Je me souviens...

 

Je me souviens de ce dimanche matin d'avril, c'était en 1997, c'était hier... Ce matin là, il ne faisait pas encore très chaud. J'étais pratiquement le seul à être habillé en court. Une belle connerie !

Les autres, tous les autres, arboraient encore cuissards longs et manchettes d'hiver. J'avais appris qu'un groupe de cyclistes se réunissait chaque dimanche matin à 8h00 sous cet abri bus. J'avais demandé l'autorisation de venir rouler avec eux, comme ça, pour voir un peu où j'en étais, et ils m'avaient accueilli à bras ouverts. Avec mes 2000 bornes au compteur, j'étais sûr de faire un malheur. Ils allaient voir un peu à qui ils avaient affaire !

Nous étions déjà une bonne huitaine de cyclistes lorsque je l'ai vu arriver. Lui, René. Pile poil à l'heure, pas une minute de retard. Quand j'ai vu l'allure de ce type, ça m'a miné le moral. Ce petit vieux, tout frêle, devait avoir pas loin de 70 ans. Il en avait en fait 2 de plus. En lui serrant la main, j'imaginais déjà l'allure de cyclo que nous allions devoir adopter pour ne pas le lâcher au bout de 3 kilomètres. "On va se le traîner durant tout l’entraînement !». Je me suis dit. Évidemment, je ne pouvais pas me douter.

Dès les premiers tours de roue, j'ai été rassuré. Il fallait se rendre à l’évidence : non seulement on ne se « traînait pas le vieux », mais en plus, il avait une vraie allure de coursier.

Le coup de grâce, ce fut à l’entame de la première bosse, celle qui monte au dessus de la cascade de Glandieu. Cette fois, c'était sûr, les choses sérieuses allaient pouvoir commencer, j'allais enfin pouvoir faire étalage de tout mes talents de grimpeur. Tout au moins l'imaginais-je.

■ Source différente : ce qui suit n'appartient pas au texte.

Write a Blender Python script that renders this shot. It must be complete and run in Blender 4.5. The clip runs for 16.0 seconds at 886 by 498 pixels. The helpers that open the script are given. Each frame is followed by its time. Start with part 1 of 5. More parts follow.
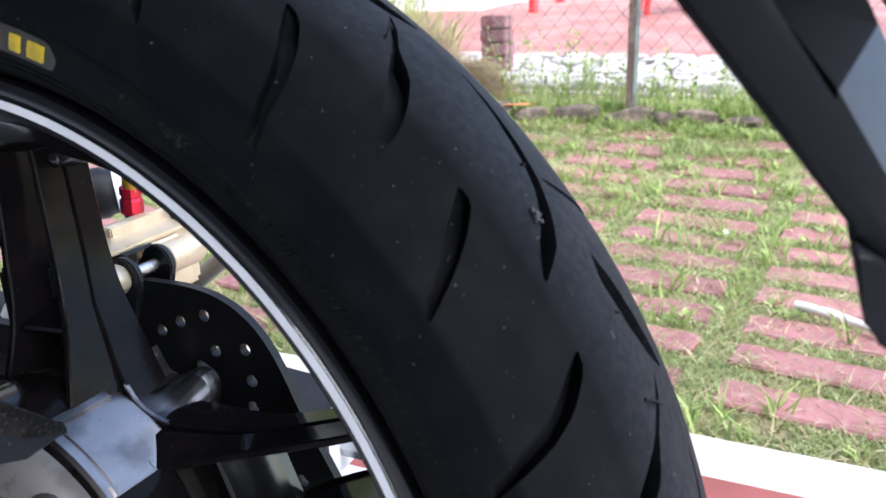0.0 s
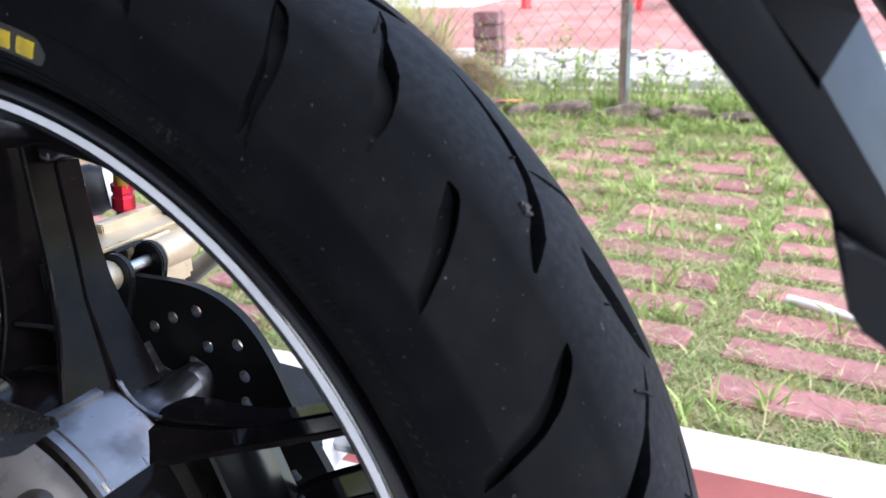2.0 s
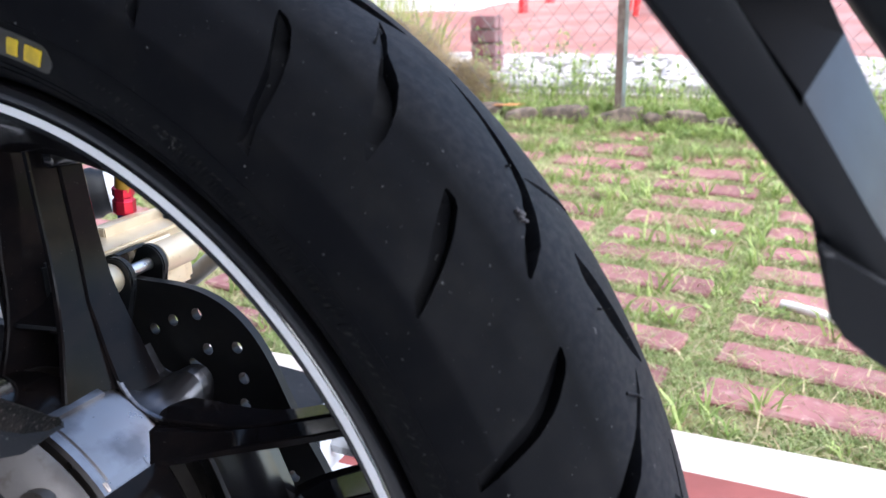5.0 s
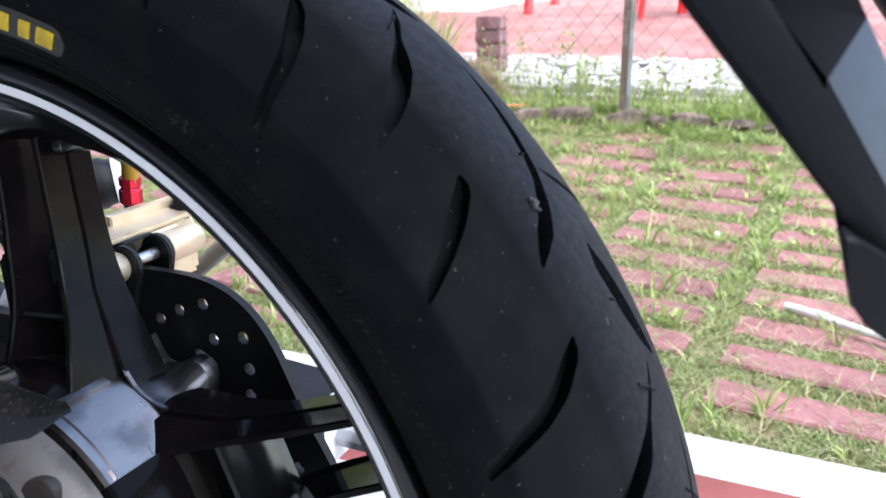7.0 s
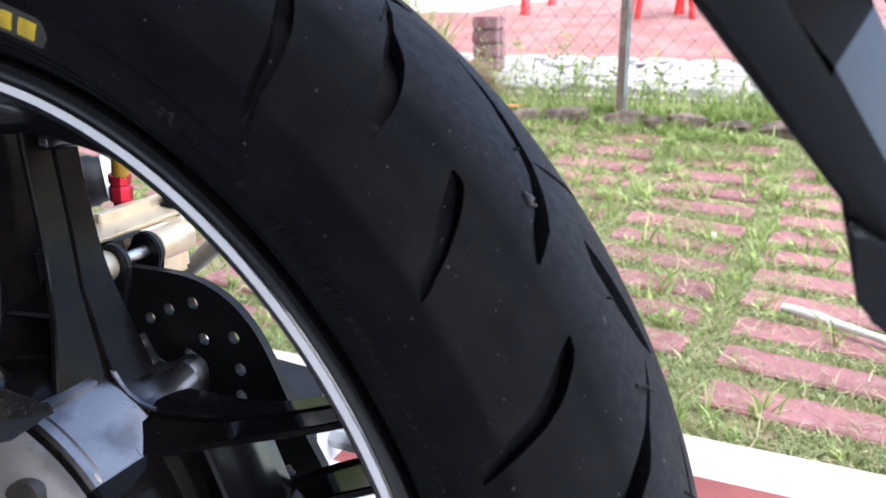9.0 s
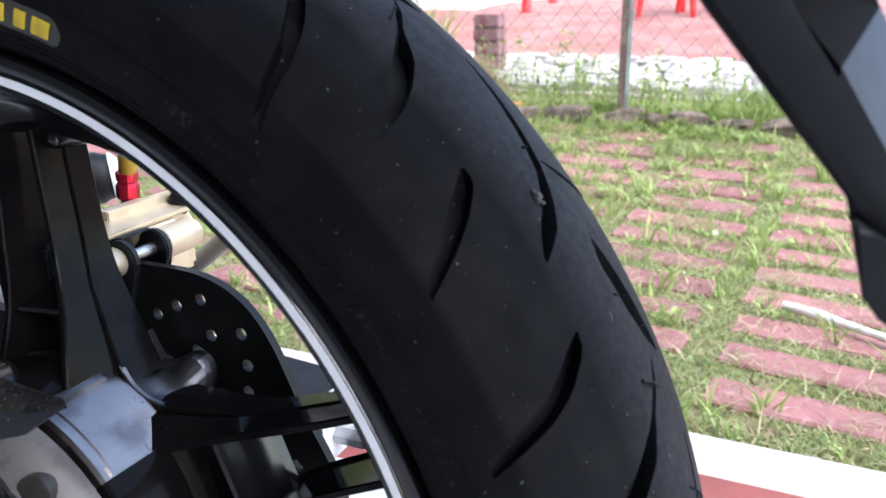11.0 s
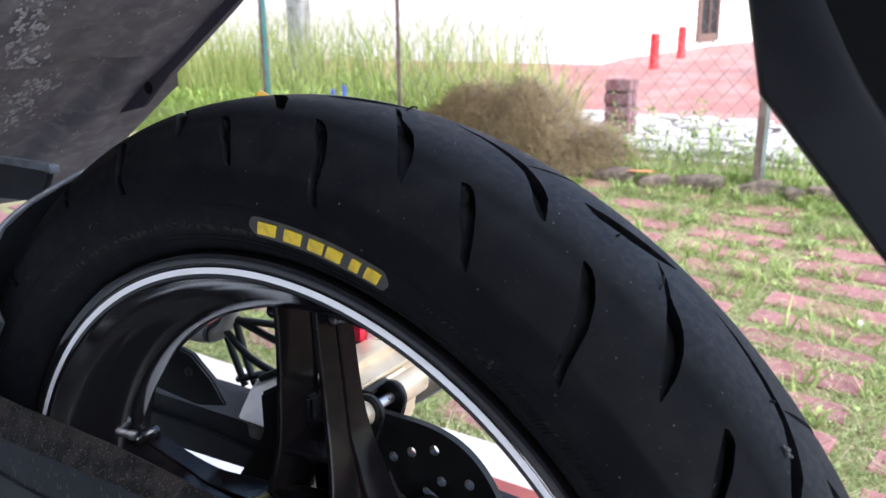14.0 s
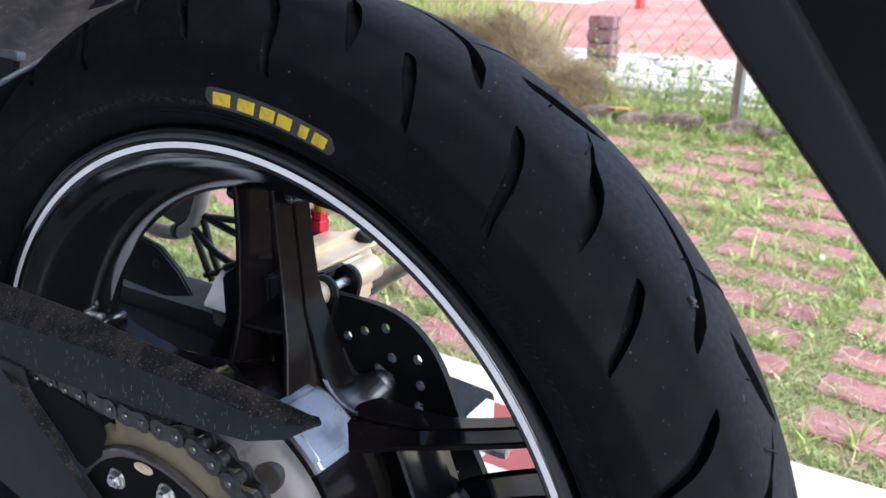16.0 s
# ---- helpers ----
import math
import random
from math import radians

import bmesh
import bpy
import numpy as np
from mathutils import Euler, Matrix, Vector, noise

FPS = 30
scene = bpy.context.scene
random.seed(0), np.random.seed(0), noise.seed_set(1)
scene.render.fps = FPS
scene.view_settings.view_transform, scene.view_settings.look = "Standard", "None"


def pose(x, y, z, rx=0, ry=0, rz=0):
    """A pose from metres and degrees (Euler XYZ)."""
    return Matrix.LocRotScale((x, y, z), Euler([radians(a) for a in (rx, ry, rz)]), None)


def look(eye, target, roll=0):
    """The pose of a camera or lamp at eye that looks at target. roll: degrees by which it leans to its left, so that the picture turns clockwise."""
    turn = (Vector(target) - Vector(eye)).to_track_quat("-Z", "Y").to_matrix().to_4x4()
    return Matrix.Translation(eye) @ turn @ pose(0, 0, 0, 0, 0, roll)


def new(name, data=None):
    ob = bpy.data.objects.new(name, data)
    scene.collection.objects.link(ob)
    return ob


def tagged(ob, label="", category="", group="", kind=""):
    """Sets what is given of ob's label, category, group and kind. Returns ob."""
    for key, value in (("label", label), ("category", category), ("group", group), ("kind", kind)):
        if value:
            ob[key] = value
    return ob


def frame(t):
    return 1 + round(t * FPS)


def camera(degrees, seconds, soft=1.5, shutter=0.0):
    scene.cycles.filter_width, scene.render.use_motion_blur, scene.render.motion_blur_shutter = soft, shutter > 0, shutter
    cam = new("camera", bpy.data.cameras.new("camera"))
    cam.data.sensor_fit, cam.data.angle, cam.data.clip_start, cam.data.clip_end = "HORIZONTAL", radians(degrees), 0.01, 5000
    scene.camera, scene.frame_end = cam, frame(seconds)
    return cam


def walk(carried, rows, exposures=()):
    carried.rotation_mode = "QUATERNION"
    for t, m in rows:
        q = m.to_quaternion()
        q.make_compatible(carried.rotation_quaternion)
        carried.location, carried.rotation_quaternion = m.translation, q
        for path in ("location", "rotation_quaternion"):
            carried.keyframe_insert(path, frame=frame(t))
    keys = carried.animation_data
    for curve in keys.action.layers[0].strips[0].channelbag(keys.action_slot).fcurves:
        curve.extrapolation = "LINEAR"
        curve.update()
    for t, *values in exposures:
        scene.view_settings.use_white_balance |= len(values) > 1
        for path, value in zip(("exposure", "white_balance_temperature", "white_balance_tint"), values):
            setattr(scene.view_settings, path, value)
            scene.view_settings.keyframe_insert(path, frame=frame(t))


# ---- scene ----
cam = camera(57.58, 16.0)
PATH = [
    (0, 0.3182, -0.1987, 0.5656, 71.477, 1.716, 25.055),
    (0.5, 0.3204, -0.1976, 0.566, 71.346, 1.818, 24.95),
    (1, 0.3191, -0.2011, 0.5663, 71.354, 1.82, 24.76),
    (1.5, 0.3228, -0.1978, 0.5684, 71.381, 1.82, 24.662),
    (2, 0.3199, -0.1996, 0.5649, 71.233, 1.845, 24.56),
    (2.5, 0.3191, -0.2007, 0.5639, 71.15, 1.722, 24.621),
    (3, 0.3237, -0.2013, 0.5694, 71.304, 1.808, 24.497),
    (3.5, 0.3231, -0.2044, 0.5683, 71.386, 1.727, 24.327),
    (4, 0.324, -0.2041, 0.568, 71.417, 1.681, 24.267),
    (6.5, 0.3188, -0.2071, 0.5648, 71.491, 1.05, 24.718),
    (7, 0.319, -0.2063, 0.5632, 71.542, 0.909, 24.723),
    (7.5, 0.3241, -0.206, 0.5677, 71.678, 0.908, 24.598),
    (8, 0.3227, -0.2051, 0.5661, 71.791, 0.933, 24.447),
    (8.5, 0.3174, -0.2045, 0.5613, 71.716, 0.803, 24.496),
    (9, 0.3174, -0.2002, 0.5599, 71.589, 0.761, 24.528),
    (11.5, 0.3161, -0.2046, 0.5608, 71.422, 0.644, 24.59),
    (12, 0.3168, -0.2024, 0.5589, 71.417, 0.477, 24.567),
    (12.5, 0.3158, -0.2032, 0.5583, 71.317, 0.404, 24.569),
    (12.7, 0.3154, -0.2108, 0.5612, 71.23, 0.613, 24.433),
    (13, 0.3083, -0.2223, 0.5907, 71.602, 0.962, 25.787),
    (13.2, 0.299, -0.2307, 0.6182, 72.625, 1.68, 26.54),
    (13.5, 0.2838, -0.2492, 0.6478, 74.141, 1.165, 29.156),
    (14, 0.2794, -0.2629, 0.6491, 74.264, 0.475, 32.683),
    (14.5, 0.2895, -0.2638, 0.6383, 73.406, -0.368, 33.502),
    (15, 0.3051, -0.2709, 0.6376, 72.63, -0.606, 33.423),
    (15.5, 0.3116, -0.2765, 0.6299, 71.64, -1.066, 32.481),
    (16, 0.3115, -0.2797, 0.6241, 70.18, -1.12, 31.897),
]
walk(cam, [(t, pose(*p)) for t, *p in PATH])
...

C'est Jean-Claude qui a attaqué le premier, dès le pied de la bosse. Lorsque je l'ai vu se mettre en danseuse et partir à toute allure, tête baissée et mains en bas du guidon, j'ai essayé de contrer en partant derrière lui. Pas une partie de plaisir, cette côte ! L'écart ne se réduisait pas. Je m'étais déjà résigné et plus où moins satisfait à faire "deux" en haut de la côte lorsque j'ai vu une espèce de fusée rouge et jaune me passer par la gauche. J'ai tourné la tête, et j'ai vu René, en danseuse, à bloc, me doubler sans un regard et me lâcher inexorablement. J'en n'ai pas cru mes yeux ! Dès cet instant, j'ai compris qu'il n’était pas un cycliste comme les autres.

Le vélo, c’était sa vie. Depuis son plus jeune âge, il ne concevait pas une semaine sans enfourcher sa bicyclette. 10000 kilomètres par an, c’était le tarif… Combien de fois ai-je pu le croiser sur son vélo sous la pluie, dans le froid ou le vent, alors que j'avais moi-même renoncé à sortir dans des conditions pareilles ?

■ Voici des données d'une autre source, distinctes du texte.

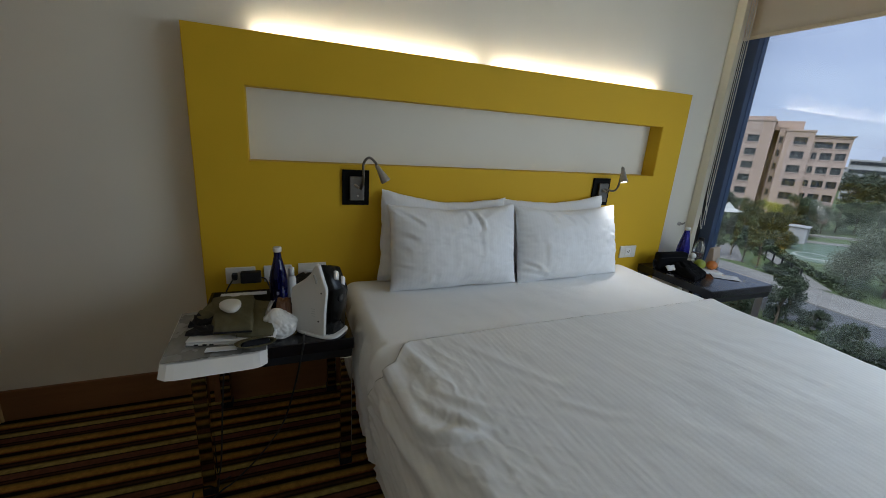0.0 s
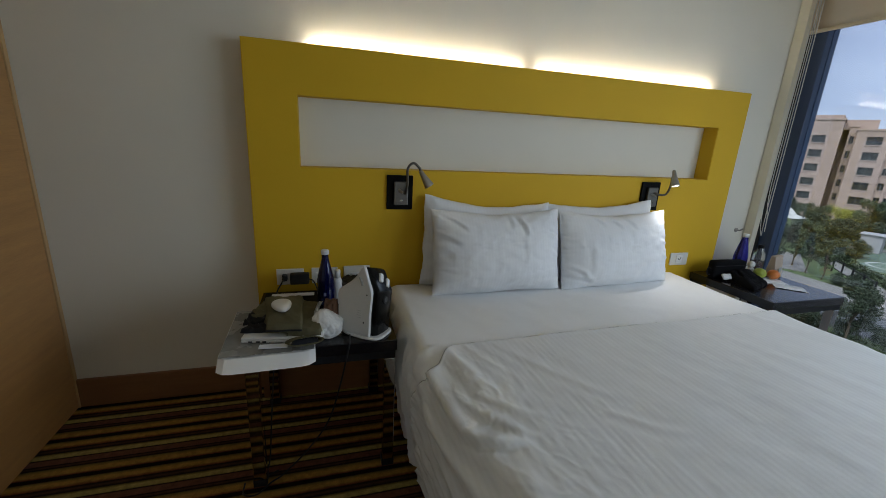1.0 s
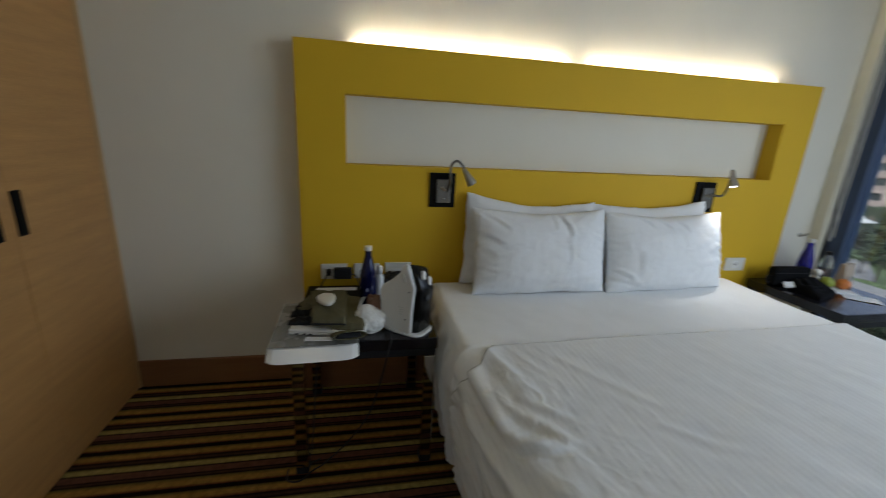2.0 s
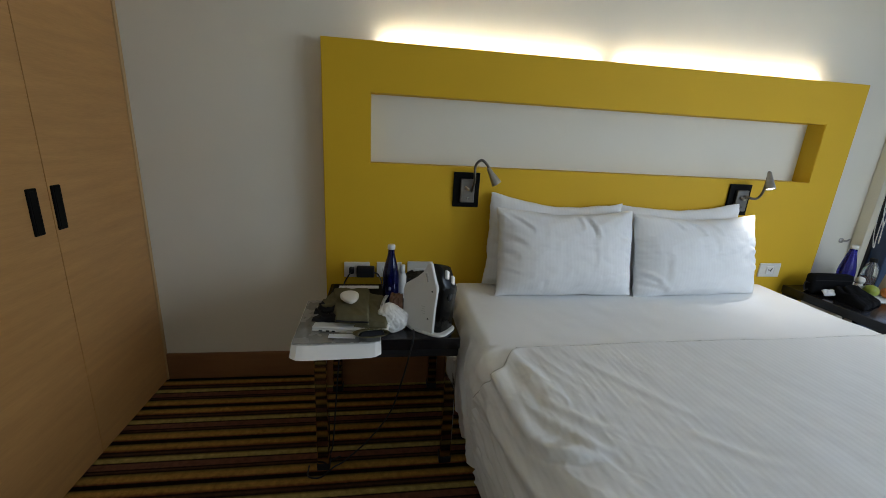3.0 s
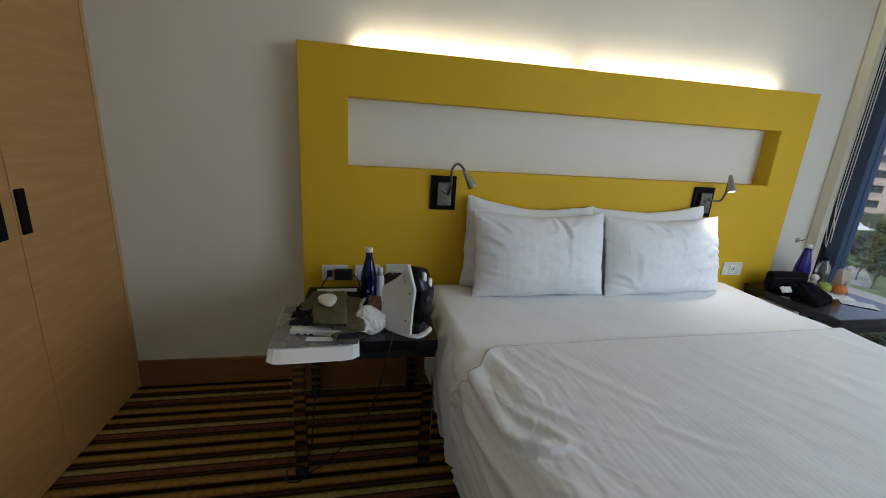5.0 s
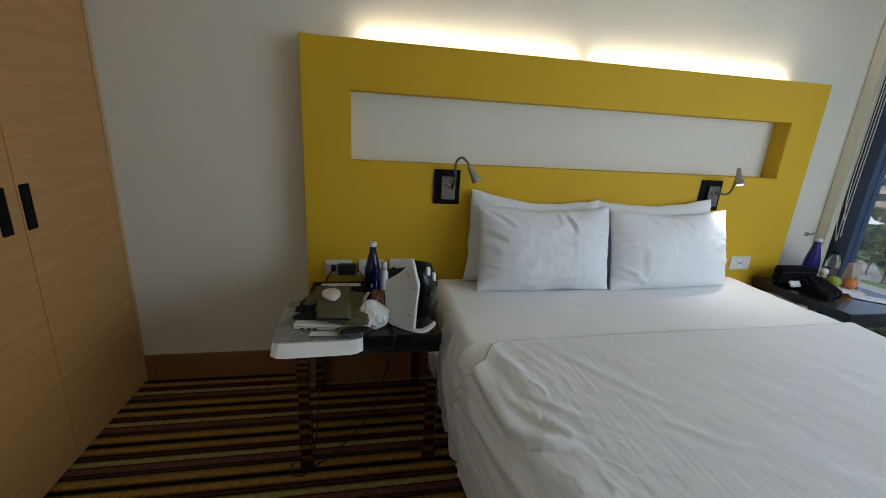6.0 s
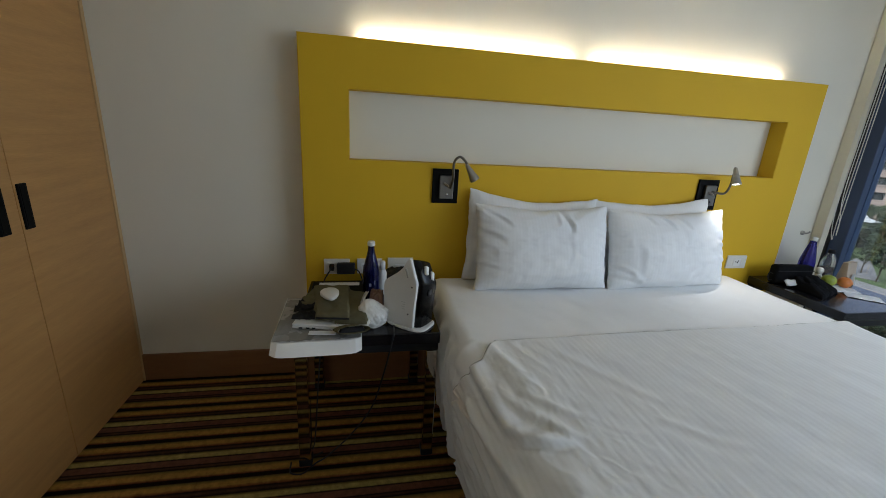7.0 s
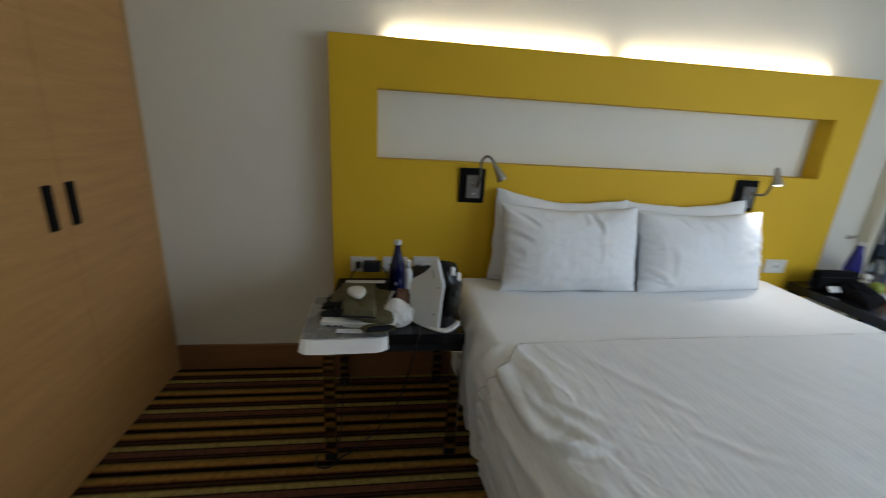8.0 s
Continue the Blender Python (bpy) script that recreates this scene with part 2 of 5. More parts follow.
LIME = mat("green_peel", (0.30, 0.36, 0.05), 0.45, var=0.2, scale=20, bump=0.15, bscale=200)
ORANGE = mat("orange_peel", (0.62, 0.19, 0.04), 0.45, var=0.12, scale=20, bump=0.25, bscale=300)
YELLOW.node_tree.nodes["Principled BSDF"].inputs["Specular IOR Level"].default_value = 0.2
TABLETOP.node_tree.nodes["Principled BSDF"].inputs["Specular IOR Level"].default_value = 0.45
for dull in (SATIN, OLIVE_DK, OLIVE):
    dull.node_tree.nodes["Principled BSDF"].inputs["Specular IOR Level"].default_value = 0.15
PULL = mat("black_pull", (0.004, 0.004, 0.004), 0.6, var=0.1, bump=0)
PULL.node_tree.nodes["Principled BSDF"].inputs["Specular IOR Level"].default_value = 0.1
MAILERW = mat("white_padded_paper", (0.87, 0.87, 0.85), 0.5, var=0.02, scale=12, bump=0.1, bscale=80)
BLACKCLOTH = mat("black_cloth", (0.006, 0.006, 0.007), 0.9, var=0.3, scale=30, bump=0.3, bscale=400)
BLACKCLOTH.node_tree.nodes["Principled BSDF"].inputs["Specular IOR Level"].default_value = 0.1
CORD = mat("white_cord", (0.72, 0.71, 0.68), 0.6, var=0.05)
CABLE = mat("black_cable", (0.01, 0.01, 0.01), 0.5, var=0.1)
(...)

René était un coriace, un dur au mal, un de ceux qui ne s’en laisse pas compter. Il était aussi un incroyable exemple pour tous les jeunes cyclistes. Un type discret, dévoué et  apprécié de tous.

Il aimait la compétition, c’est certain, mais il aimait aussi le simple contact des autres cyclistes : rouler nez au vent à travers les champs et les bois, cheminer les petites routes de l’Ain, du Nord-Isère et de l’Avant Pays Savoyard à nos côtés. Combien de kilomètres avons nous parcourus ensemble ? Combien d'heures de selle ? Combien de discussions ? Combien de souvenirs ?

Il y a quelques mois encore, il nous accompagnait. Il roulait toujours comme un coureur, pas un cyclotouriste. Il n'avait pas abdiqué. Finir une bosse devant lui était déjà une petite victoire en soi. On a appris qu'il était atteint d'un cancer de la plèvre, au mois d'août dernier. Depuis, il n'est plus revenu s'entraîner avec nous.

Aujourd’hui, il n’est plus là. Nous continuons d'aller rouler tous les dimanche. Nous empruntons les routes que nous avons mille fois empruntées avec lui, nous grimpons les mêmes bosses et traversons les mêmes communes, mais c'est sans lui, et il nous manque. Par son courage et son incroyable capacité à se surpasser, il nous a marqué pour la vie.